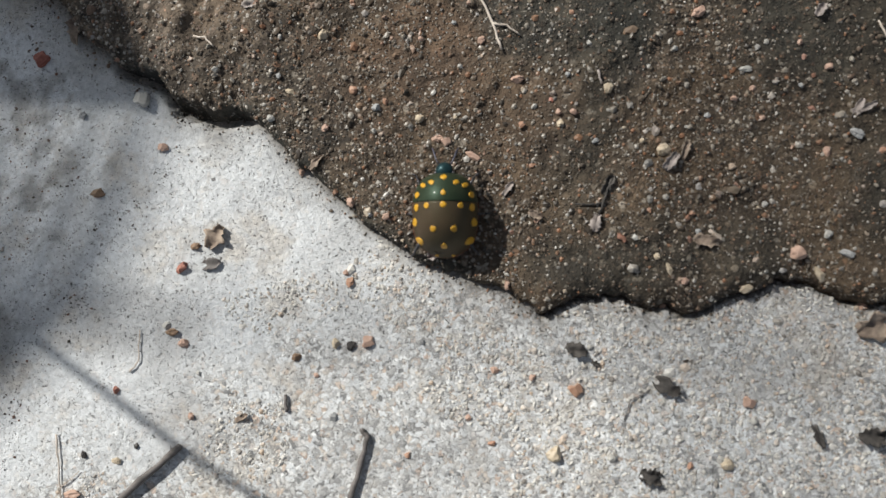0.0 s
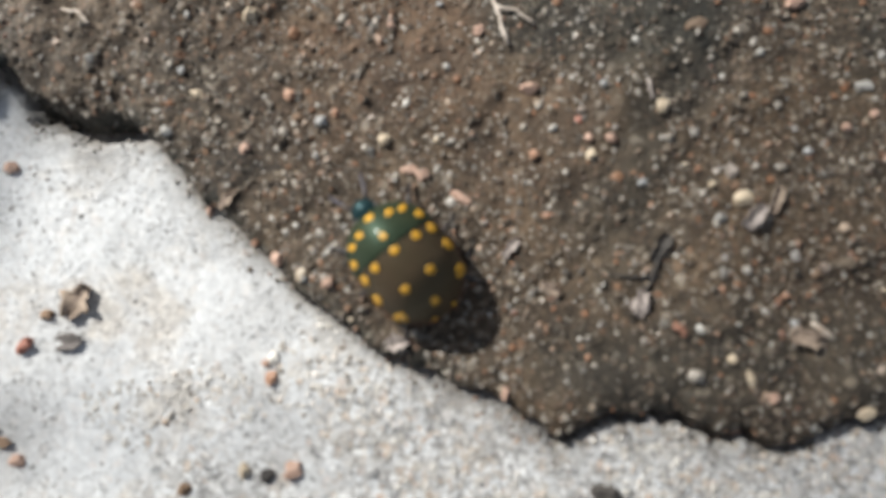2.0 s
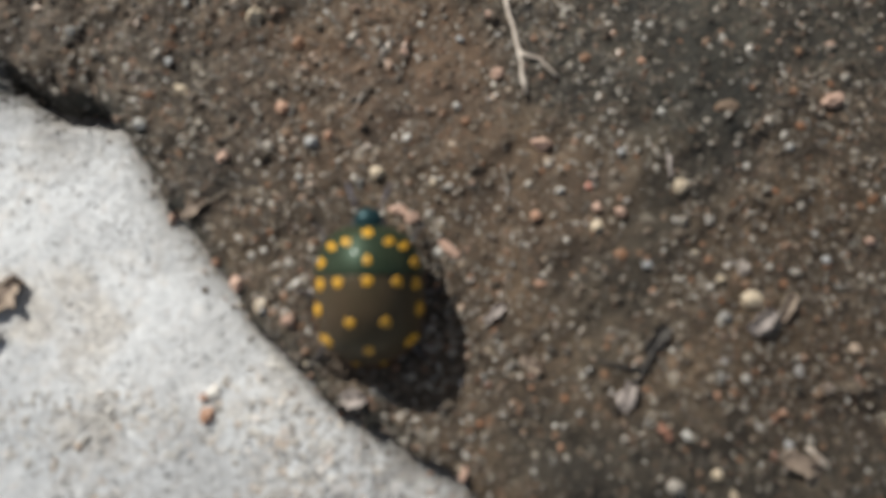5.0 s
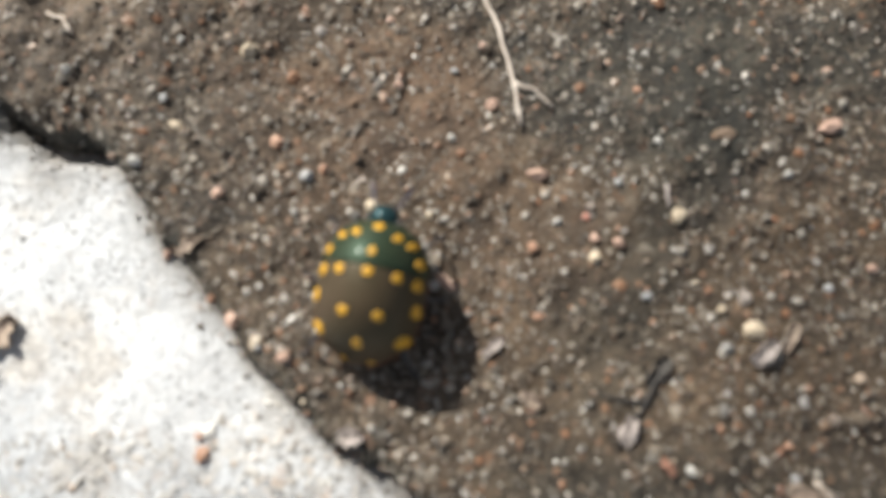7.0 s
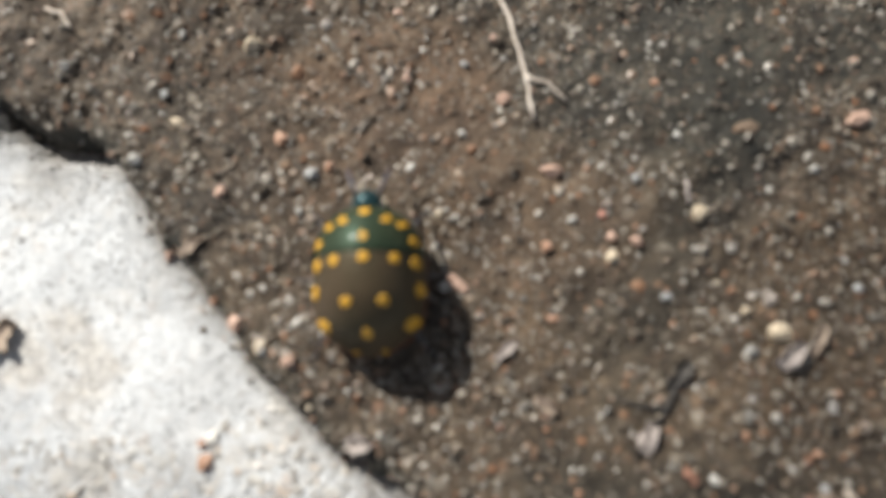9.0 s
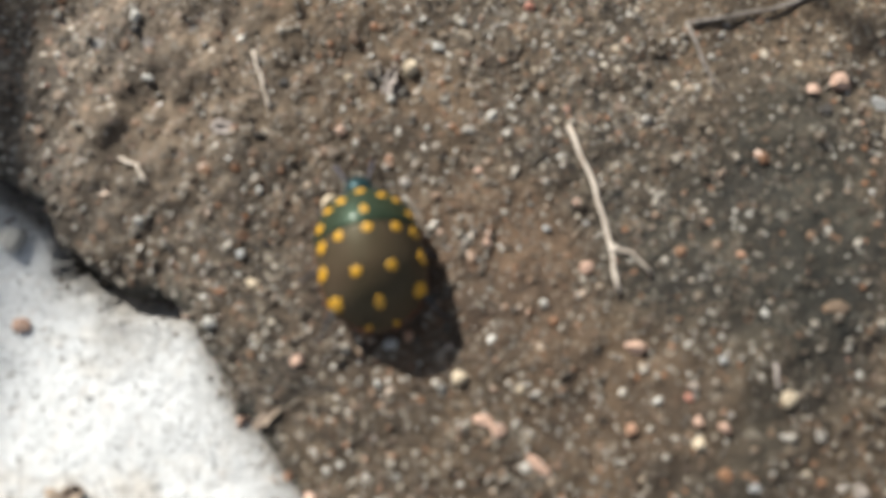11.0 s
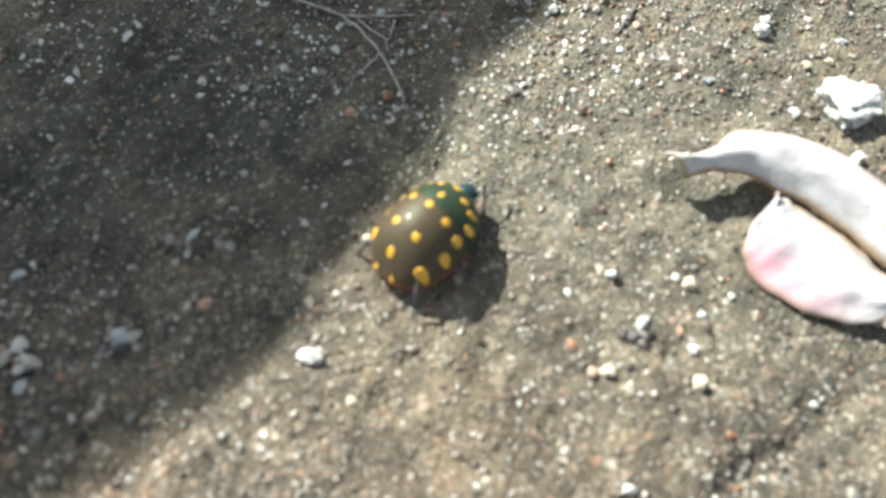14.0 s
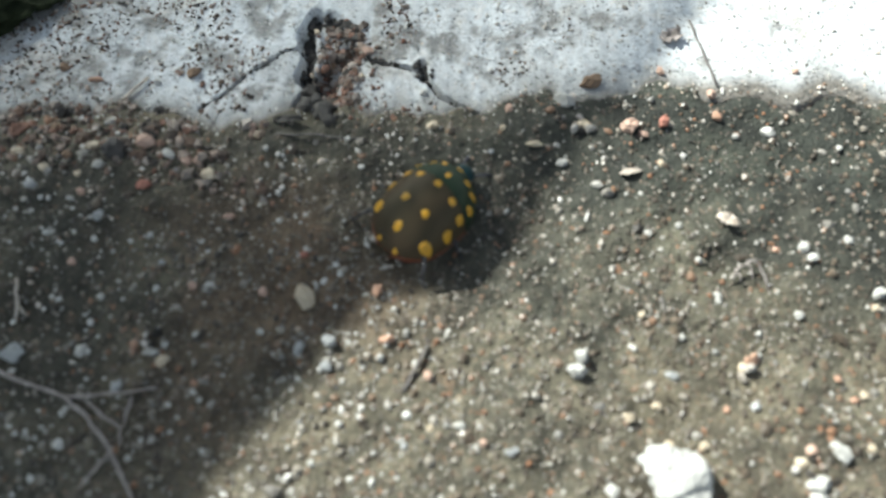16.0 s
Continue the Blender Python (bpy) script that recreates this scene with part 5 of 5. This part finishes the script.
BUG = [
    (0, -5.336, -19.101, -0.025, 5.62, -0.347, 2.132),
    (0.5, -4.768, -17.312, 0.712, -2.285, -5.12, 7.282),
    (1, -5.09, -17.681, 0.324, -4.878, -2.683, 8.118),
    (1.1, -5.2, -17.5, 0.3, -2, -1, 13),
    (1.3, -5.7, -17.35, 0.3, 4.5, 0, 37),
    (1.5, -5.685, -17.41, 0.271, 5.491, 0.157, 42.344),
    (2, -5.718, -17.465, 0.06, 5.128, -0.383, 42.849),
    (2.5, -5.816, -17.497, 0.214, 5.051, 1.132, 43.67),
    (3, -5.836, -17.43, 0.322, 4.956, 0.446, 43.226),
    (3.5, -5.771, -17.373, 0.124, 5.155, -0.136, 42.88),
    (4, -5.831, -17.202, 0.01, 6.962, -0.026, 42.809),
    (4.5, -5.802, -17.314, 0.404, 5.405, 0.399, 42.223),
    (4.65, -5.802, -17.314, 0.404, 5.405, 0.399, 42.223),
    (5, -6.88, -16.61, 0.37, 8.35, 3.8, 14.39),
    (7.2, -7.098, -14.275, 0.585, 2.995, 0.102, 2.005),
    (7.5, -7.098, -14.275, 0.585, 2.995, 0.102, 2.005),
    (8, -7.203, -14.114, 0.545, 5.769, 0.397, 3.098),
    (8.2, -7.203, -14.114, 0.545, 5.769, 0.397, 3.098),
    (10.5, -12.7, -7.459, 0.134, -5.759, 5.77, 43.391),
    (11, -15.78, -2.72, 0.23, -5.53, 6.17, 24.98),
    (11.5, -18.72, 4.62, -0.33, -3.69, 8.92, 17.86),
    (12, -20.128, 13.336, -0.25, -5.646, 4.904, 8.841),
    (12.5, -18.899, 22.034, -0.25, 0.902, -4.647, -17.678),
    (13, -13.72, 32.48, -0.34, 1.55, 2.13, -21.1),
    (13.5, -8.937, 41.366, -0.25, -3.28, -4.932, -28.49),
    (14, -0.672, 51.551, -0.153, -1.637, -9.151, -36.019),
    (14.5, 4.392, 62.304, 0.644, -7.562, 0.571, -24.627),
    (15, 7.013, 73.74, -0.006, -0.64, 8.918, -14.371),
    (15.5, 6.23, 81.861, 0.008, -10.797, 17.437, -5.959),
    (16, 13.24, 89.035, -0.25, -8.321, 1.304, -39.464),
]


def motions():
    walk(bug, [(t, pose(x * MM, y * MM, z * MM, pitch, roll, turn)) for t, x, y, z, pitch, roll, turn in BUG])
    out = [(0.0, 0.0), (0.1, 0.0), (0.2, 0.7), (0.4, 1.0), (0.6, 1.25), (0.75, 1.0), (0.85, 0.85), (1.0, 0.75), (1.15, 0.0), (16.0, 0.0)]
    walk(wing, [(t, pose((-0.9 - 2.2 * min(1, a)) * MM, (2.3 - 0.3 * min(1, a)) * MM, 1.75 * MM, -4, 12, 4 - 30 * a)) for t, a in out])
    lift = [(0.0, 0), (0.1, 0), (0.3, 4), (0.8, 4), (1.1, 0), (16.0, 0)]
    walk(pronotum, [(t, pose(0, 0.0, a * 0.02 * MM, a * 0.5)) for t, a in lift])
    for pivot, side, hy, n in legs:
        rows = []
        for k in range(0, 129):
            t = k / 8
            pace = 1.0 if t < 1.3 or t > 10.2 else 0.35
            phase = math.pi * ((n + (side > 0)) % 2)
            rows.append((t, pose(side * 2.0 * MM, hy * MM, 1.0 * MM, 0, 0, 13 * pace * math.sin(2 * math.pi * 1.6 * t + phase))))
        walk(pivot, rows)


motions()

**WHAT YOU HAVE TO DO**
Write out the full listing verbatim, excluding its pictures.

**THE RESPONSE**
0.0 s
2.0 s
5.0 s
7.0 s
9.0 s
11.0 s
14.0 s
16.0 s
Continue the Blender Python (bpy) script that recreates this scene with part 5 of 5. This part finishes the script.
BUG = [
    (0, -5.336, -19.101, -0.025, 5.62, -0.347, 2.132),
    (0.5, -4.768, -17.312, 0.712, -2.285, -5.12, 7.282),
    (1, -5.09, -17.681, 0.324, -4.878, -2.683, 8.118),
    (1.1, -5.2, -17.5, 0.3, -2, -1, 13),
    (1.3, -5.7, -17.35, 0.3, 4.5, 0, 37),
    (1.5, -5.685, -17.41, 0.271, 5.491, 0.157, 42.344),
    (2, -5.718, -17.465, 0.06, 5.128, -0.383, 42.849),
    (2.5, -5.816, -17.497, 0.214, 5.051, 1.132, 43.67),
    (3, -5.836, -17.43, 0.322, 4.956, 0.446, 43.226),
    (3.5, -5.771, -17.373, 0.124, 5.155, -0.136, 42.88),
    (4, -5.831, -17.202, 0.01, 6.962, -0.026, 42.809),
    (4.5, -5.802, -17.314, 0.404, 5.405, 0.399, 42.223),
    (4.65, -5.802, -17.314, 0.404, 5.405, 0.399, 42.223),
    (5, -6.88, -16.61, 0.37, 8.35, 3.8, 14.39),
    (7.2, -7.098, -14.275, 0.585, 2.995, 0.102, 2.005),
    (7.5, -7.098, -14.275, 0.585, 2.995, 0.102, 2.005),
    (8, -7.203, -14.114, 0.545, 5.769, 0.397, 3.098),
    (8.2, -7.203, -14.114, 0.545, 5.769, 0.397, 3.098),
    (10.5, -12.7, -7.459, 0.134, -5.759, 5.77, 43.391),
    (11, -15.78, -2.72, 0.23, -5.53, 6.17, 24.98),
    (11.5, -18.72, 4.62, -0.33, -3.69, 8.92, 17.86),
    (12, -20.128, 13.336, -0.25, -5.646, 4.904, 8.841),
    (12.5, -18.899, 22.034, -0.25, 0.902, -4.647, -17.678),
    (13, -13.72, 32.48, -0.34, 1.55, 2.13, -21.1),
    (13.5, -8.937, 41.366, -0.25, -3.28, -4.932, -28.49),
    (14, -0.672, 51.551, -0.153, -1.637, -9.151, -36.019),
    (14.5, 4.392, 62.304, 0.644, -7.562, 0.571, -24.627),
    (15, 7.013, 73.74, -0.006, -0.64, 8.918, -14.371),
    (15.5, 6.23, 81.861, 0.008, -10.797, 17.437, -5.959),
    (16, 13.24, 89.035, -0.25, -8.321, 1.304, -39.464),
]


def motions():
    walk(bug, [(t, pose(x * MM, y * MM, z * MM, pitch, roll, turn)) for t, x, y, z, pitch, roll, turn in BUG])
    out = [(0.0, 0.0), (0.1, 0.0), (0.2, 0.7), (0.4, 1.0), (0.6, 1.25), (0.75, 1.0), (0.85, 0.85), (1.0, 0.75), (1.15, 0.0), (16.0, 0.0)]
    walk(wing, [(t, pose((-0.9 - 2.2 * min(1, a)) * MM, (2.3 - 0.3 * min(1, a)) * MM, 1.75 * MM, -4, 12, 4 - 30 * a)) for t, a in out])
    lift = [(0.0, 0), (0.1, 0), (0.3, 4), (0.8, 4), (1.1, 0), (16.0, 0)]
    walk(pronotum, [(t, pose(0, 0.0, a * 0.02 * MM, a * 0.5)) for t, a in lift])
    for pivot, side, hy, n in legs:
        rows = []
        for k in range(0, 129):
            t = k / 8
            pace = 1.0 if t < 1.3 or t > 10.2 else 0.35
            phase = math.pi * ((n + (side > 0)) % 2)
            rows.append((t, pose(side * 2.0 * MM, hy * MM, 1.0 * MM, 0, 0, 13 * pace * math.sin(2 * math.pi * 1.6 * t + phase))))
        walk(pivot, rows)


motions()